(Scene script records)
╭──
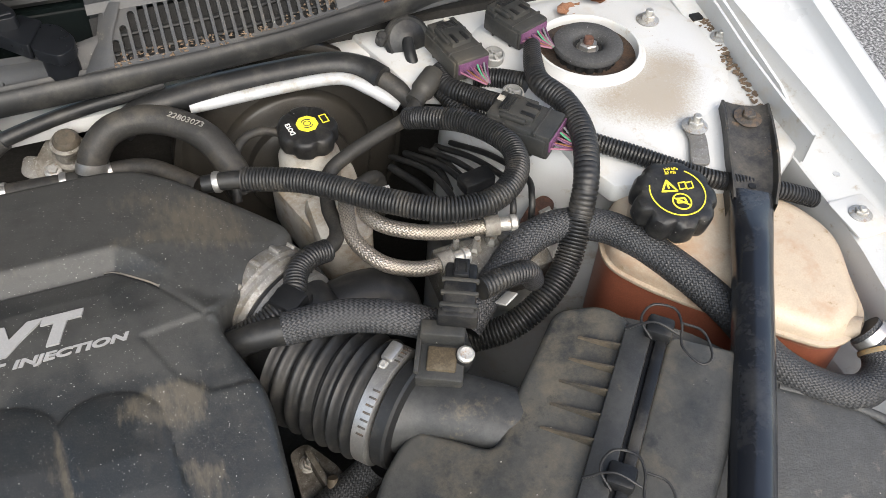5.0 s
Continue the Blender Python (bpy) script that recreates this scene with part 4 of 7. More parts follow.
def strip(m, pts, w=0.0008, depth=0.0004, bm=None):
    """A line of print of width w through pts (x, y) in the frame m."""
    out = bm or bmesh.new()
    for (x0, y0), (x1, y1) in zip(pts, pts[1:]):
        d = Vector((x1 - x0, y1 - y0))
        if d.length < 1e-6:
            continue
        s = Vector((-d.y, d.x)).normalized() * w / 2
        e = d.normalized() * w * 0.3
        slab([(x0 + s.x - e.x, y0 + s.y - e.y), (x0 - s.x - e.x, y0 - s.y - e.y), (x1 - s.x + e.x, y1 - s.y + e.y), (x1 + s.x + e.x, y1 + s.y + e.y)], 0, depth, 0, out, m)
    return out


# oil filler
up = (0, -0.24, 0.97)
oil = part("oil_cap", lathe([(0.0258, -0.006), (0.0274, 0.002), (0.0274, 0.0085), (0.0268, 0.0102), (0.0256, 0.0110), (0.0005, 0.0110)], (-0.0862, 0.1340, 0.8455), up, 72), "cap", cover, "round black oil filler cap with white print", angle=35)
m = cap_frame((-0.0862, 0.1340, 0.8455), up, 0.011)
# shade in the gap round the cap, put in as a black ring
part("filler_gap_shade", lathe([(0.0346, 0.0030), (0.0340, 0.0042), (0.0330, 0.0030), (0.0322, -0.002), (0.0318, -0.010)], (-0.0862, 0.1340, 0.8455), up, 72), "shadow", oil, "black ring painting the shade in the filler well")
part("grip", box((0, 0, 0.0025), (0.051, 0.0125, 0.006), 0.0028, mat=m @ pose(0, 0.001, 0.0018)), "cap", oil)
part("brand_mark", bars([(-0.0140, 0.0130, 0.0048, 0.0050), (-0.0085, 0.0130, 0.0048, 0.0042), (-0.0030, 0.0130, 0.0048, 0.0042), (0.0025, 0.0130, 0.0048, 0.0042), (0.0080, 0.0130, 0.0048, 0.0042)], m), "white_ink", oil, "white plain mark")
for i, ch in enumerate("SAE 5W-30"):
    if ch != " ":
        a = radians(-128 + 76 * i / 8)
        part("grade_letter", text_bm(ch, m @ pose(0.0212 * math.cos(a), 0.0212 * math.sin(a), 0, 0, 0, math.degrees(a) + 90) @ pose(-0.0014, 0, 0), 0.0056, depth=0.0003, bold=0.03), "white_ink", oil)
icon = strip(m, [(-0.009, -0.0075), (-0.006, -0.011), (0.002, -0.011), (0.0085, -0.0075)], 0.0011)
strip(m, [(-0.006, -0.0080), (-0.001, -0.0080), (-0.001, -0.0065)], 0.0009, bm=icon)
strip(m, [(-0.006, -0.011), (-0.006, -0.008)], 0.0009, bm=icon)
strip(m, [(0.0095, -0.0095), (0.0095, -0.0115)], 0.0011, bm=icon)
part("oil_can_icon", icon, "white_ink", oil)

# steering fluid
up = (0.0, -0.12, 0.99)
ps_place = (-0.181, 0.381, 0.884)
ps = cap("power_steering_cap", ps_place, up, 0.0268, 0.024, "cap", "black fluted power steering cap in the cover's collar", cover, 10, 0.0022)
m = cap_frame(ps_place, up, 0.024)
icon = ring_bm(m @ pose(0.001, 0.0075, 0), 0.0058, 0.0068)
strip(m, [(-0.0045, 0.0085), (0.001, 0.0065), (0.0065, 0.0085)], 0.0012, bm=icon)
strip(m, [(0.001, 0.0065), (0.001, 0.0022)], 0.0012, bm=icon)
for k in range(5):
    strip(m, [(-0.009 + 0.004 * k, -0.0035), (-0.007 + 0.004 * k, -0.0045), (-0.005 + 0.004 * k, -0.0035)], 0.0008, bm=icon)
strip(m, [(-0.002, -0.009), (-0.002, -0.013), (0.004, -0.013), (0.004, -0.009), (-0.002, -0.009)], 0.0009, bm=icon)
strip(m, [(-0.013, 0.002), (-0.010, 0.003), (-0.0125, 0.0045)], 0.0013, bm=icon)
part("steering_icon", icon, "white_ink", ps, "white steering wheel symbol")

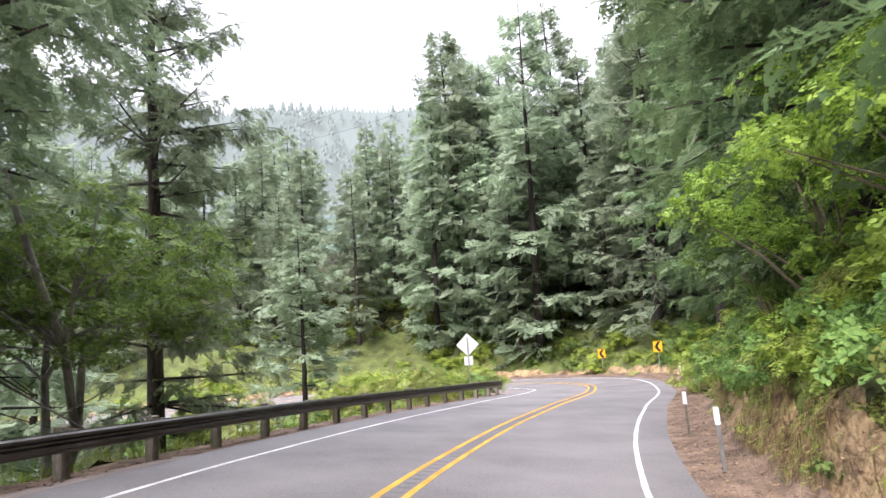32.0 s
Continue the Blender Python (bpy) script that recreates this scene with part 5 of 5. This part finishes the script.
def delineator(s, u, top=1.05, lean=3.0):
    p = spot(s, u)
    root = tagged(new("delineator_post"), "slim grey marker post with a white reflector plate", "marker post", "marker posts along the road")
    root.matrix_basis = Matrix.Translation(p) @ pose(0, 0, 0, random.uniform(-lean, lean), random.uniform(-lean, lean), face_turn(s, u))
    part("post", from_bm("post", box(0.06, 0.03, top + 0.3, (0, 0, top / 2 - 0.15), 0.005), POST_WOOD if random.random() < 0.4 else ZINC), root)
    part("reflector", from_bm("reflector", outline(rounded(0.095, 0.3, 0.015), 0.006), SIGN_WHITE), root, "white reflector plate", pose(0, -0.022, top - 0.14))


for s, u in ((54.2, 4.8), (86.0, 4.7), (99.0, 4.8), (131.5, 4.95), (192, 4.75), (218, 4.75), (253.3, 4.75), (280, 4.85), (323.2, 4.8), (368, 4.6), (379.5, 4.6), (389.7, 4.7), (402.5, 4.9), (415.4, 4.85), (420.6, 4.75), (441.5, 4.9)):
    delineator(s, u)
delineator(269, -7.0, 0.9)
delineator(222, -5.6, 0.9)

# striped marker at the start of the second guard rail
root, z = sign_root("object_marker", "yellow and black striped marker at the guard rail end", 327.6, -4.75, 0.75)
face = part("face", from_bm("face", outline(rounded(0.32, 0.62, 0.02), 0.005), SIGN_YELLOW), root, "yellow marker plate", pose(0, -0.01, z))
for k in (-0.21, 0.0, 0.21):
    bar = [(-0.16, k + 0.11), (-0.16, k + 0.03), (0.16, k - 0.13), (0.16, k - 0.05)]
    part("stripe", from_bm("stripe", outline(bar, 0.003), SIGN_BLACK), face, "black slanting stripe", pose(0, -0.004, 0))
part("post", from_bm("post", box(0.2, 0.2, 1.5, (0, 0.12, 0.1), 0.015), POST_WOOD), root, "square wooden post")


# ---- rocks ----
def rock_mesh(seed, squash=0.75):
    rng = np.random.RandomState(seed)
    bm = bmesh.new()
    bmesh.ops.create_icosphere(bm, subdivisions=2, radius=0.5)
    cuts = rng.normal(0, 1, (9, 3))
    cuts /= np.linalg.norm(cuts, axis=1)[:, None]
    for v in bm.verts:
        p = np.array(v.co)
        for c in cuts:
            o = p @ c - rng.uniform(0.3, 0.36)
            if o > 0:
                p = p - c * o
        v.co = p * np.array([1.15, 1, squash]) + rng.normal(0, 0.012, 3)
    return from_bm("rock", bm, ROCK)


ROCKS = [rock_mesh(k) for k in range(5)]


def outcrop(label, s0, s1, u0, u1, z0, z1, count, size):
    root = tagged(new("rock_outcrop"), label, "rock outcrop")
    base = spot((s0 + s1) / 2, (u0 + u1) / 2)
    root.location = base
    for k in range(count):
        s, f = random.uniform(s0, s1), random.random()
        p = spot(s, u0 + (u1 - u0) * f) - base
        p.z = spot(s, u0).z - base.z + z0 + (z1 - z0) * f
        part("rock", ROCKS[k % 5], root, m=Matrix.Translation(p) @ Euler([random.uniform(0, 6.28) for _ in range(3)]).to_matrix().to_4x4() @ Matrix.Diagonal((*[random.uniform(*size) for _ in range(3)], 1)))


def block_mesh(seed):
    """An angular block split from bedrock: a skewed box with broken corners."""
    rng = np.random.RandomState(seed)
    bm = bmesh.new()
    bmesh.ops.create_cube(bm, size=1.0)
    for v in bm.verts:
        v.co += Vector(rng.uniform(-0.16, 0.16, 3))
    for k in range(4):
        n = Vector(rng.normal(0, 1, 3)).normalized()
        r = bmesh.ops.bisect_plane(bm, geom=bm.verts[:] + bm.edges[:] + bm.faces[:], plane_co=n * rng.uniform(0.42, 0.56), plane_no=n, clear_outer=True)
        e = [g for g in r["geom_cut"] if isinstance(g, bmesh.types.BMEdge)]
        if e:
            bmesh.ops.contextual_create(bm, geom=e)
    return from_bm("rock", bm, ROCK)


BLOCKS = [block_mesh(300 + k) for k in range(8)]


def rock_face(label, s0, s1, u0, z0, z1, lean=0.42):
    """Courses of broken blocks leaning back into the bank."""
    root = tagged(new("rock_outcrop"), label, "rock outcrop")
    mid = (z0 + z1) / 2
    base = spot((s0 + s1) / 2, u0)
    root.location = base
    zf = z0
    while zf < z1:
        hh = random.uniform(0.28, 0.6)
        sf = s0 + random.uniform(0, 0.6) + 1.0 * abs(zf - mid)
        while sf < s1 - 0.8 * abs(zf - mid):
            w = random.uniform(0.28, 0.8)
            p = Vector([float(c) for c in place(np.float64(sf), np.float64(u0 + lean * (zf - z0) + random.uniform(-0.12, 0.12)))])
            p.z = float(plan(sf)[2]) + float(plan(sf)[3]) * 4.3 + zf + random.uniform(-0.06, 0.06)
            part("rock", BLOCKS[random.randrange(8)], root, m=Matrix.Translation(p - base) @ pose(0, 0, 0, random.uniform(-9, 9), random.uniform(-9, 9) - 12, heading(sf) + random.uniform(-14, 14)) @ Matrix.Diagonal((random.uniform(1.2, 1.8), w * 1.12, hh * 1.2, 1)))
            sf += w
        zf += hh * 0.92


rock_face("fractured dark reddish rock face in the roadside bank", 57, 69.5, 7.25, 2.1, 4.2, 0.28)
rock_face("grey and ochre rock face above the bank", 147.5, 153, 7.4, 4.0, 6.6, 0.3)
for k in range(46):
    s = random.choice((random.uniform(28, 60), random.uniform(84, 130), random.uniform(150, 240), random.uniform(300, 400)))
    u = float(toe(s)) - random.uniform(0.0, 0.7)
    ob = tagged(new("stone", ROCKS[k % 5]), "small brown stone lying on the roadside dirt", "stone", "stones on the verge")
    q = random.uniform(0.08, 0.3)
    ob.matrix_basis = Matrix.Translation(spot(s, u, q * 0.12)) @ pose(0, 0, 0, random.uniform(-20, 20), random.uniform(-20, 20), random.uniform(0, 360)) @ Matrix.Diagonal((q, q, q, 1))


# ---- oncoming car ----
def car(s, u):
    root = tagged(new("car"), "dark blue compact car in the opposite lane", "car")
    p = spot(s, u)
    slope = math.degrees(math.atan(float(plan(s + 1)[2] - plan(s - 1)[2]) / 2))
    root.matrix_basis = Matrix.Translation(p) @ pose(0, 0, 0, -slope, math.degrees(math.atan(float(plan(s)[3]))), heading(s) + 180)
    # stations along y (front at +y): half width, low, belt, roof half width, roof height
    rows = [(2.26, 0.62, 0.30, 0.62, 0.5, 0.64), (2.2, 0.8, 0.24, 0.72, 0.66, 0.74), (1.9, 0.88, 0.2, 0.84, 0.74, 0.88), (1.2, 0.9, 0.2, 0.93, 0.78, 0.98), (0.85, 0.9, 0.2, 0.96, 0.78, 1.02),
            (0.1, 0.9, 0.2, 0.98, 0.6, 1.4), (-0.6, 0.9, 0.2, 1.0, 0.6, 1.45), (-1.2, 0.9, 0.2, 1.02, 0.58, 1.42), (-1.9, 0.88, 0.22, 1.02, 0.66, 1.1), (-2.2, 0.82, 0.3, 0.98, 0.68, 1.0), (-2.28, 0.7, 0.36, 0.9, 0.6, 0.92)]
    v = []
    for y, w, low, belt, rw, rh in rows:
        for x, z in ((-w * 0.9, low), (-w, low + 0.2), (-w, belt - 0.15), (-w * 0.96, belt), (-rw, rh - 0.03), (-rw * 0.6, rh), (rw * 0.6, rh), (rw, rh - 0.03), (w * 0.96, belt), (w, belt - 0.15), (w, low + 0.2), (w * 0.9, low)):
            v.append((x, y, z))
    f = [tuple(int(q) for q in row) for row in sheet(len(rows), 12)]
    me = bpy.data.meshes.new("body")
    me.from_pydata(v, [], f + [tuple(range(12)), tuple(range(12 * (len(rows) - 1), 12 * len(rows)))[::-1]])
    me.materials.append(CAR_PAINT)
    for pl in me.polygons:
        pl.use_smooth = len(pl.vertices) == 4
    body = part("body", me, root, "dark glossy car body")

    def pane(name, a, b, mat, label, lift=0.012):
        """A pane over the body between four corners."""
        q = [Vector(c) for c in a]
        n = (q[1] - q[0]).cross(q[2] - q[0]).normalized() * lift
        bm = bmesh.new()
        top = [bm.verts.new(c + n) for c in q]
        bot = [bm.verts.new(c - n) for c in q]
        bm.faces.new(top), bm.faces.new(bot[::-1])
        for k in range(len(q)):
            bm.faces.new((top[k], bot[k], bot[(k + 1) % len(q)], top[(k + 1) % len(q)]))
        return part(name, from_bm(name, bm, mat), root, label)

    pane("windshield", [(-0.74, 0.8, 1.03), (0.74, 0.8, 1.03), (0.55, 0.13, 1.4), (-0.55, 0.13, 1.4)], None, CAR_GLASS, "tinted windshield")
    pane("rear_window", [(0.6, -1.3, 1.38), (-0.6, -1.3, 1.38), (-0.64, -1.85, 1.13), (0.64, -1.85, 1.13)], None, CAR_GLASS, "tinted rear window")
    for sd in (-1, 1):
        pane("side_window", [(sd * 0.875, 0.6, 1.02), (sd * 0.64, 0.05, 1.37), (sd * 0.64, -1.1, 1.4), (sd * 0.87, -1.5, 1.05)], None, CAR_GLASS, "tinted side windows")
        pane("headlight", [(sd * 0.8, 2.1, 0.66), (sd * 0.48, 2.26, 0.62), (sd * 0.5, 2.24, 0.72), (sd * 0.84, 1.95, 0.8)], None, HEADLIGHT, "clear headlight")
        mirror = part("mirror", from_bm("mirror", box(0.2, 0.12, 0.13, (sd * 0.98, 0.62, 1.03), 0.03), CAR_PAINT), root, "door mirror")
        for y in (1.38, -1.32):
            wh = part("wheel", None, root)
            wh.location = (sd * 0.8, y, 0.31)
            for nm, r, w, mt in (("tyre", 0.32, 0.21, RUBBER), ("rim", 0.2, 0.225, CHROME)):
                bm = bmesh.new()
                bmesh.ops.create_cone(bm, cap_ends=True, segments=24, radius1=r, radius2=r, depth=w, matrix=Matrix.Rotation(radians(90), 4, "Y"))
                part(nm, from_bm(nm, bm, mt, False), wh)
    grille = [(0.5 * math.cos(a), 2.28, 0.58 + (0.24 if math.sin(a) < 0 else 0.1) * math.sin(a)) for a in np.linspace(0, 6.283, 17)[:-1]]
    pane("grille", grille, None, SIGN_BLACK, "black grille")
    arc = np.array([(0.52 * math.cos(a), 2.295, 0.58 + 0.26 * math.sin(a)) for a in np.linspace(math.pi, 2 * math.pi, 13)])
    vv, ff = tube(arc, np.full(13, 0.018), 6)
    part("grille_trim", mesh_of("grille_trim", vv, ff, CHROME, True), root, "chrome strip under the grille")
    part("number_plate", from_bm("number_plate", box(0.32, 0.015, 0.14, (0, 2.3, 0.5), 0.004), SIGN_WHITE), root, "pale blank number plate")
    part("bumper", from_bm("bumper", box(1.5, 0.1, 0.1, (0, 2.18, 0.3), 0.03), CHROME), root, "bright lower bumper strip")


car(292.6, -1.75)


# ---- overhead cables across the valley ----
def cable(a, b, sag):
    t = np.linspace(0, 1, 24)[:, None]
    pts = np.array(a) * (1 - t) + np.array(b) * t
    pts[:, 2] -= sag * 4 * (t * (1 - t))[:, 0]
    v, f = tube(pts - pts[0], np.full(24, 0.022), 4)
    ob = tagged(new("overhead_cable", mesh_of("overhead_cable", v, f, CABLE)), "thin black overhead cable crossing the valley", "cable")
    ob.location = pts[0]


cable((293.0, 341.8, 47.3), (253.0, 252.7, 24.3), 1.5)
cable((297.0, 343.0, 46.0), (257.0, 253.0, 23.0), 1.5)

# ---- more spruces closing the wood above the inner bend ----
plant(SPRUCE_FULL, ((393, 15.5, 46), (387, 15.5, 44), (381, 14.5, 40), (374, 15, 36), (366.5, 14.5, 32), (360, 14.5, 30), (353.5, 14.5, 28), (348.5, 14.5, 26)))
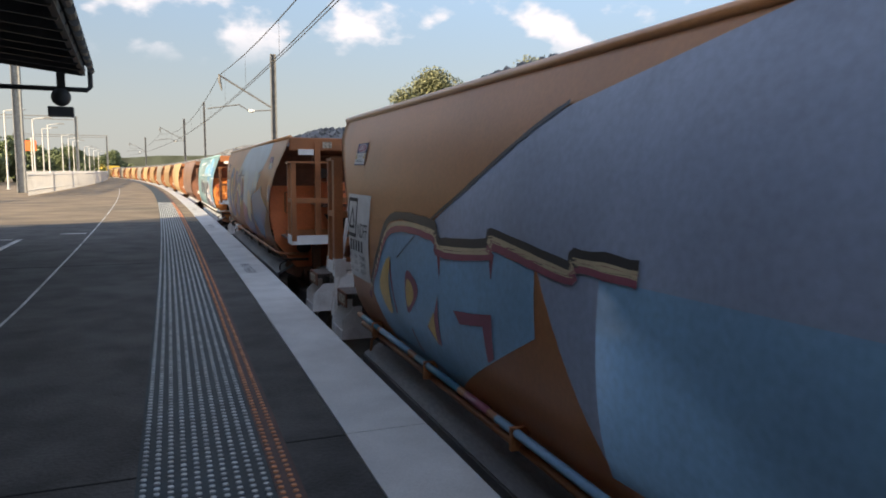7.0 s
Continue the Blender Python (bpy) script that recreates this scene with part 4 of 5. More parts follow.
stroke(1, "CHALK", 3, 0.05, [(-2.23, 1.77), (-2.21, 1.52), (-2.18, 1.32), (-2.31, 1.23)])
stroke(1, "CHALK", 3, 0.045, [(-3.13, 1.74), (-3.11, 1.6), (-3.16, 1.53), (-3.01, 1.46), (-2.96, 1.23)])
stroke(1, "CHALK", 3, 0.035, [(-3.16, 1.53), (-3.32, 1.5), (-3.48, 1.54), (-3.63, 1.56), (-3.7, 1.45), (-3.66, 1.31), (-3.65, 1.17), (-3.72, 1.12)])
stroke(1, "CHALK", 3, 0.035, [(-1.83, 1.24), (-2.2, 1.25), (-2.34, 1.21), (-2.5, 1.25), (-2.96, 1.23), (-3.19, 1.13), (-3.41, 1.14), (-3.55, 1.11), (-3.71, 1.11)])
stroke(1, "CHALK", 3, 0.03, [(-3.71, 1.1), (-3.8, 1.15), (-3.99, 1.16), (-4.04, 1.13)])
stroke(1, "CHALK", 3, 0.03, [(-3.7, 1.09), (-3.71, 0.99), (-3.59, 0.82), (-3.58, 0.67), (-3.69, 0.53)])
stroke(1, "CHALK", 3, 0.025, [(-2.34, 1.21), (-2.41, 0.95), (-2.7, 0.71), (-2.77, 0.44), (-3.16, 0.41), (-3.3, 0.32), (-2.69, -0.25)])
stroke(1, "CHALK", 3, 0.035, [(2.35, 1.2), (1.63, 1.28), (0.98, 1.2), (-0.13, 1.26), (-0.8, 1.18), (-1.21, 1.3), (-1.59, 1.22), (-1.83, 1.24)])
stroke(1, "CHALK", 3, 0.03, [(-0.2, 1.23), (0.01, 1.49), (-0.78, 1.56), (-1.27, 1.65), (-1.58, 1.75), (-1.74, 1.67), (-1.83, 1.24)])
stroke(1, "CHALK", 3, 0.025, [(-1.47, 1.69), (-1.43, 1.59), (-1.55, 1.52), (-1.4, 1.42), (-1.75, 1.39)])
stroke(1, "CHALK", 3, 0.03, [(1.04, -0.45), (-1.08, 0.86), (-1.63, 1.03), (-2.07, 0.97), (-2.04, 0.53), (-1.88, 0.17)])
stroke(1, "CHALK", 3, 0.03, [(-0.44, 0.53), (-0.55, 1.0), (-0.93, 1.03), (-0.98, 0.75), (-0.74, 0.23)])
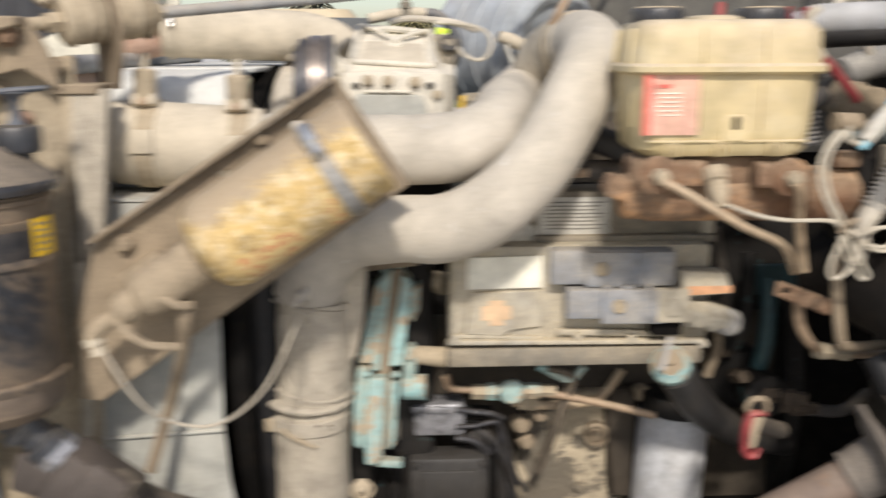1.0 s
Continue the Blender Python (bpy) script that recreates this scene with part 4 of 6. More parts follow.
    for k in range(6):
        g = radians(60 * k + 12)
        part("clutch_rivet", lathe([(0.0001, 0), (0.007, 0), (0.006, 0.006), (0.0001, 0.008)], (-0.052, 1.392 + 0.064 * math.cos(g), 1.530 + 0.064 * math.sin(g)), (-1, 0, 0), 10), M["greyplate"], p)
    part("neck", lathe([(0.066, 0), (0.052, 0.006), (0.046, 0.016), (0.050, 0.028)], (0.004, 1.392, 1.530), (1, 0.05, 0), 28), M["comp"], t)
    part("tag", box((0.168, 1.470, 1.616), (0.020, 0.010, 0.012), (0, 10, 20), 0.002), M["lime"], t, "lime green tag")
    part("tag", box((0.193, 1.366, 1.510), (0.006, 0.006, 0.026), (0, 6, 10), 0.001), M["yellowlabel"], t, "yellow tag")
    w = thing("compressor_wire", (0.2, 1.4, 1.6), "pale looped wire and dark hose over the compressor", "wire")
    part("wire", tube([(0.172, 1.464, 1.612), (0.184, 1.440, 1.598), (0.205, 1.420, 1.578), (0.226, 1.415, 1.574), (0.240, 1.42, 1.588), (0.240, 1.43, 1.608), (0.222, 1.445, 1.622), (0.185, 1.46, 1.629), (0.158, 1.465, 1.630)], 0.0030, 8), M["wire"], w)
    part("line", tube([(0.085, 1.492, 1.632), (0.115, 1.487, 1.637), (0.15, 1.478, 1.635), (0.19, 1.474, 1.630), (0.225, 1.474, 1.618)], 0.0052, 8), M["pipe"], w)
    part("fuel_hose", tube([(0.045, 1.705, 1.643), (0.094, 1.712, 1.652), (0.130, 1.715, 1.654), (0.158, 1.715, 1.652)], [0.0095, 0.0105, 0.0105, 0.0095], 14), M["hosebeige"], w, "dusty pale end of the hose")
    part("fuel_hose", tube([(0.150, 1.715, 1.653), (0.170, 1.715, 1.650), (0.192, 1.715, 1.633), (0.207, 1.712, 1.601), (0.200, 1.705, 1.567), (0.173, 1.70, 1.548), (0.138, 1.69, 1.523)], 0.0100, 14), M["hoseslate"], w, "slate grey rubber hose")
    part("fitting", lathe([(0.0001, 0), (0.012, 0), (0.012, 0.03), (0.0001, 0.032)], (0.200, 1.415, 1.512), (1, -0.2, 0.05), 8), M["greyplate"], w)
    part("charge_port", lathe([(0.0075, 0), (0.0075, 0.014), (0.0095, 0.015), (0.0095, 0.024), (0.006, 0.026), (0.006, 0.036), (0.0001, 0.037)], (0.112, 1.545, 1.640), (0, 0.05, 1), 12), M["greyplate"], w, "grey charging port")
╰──
§ STATED EXERCISE: Give the count of lines in the records that contain "follow", and no other text.

§ OUTPUT FOR THIS TASK: 3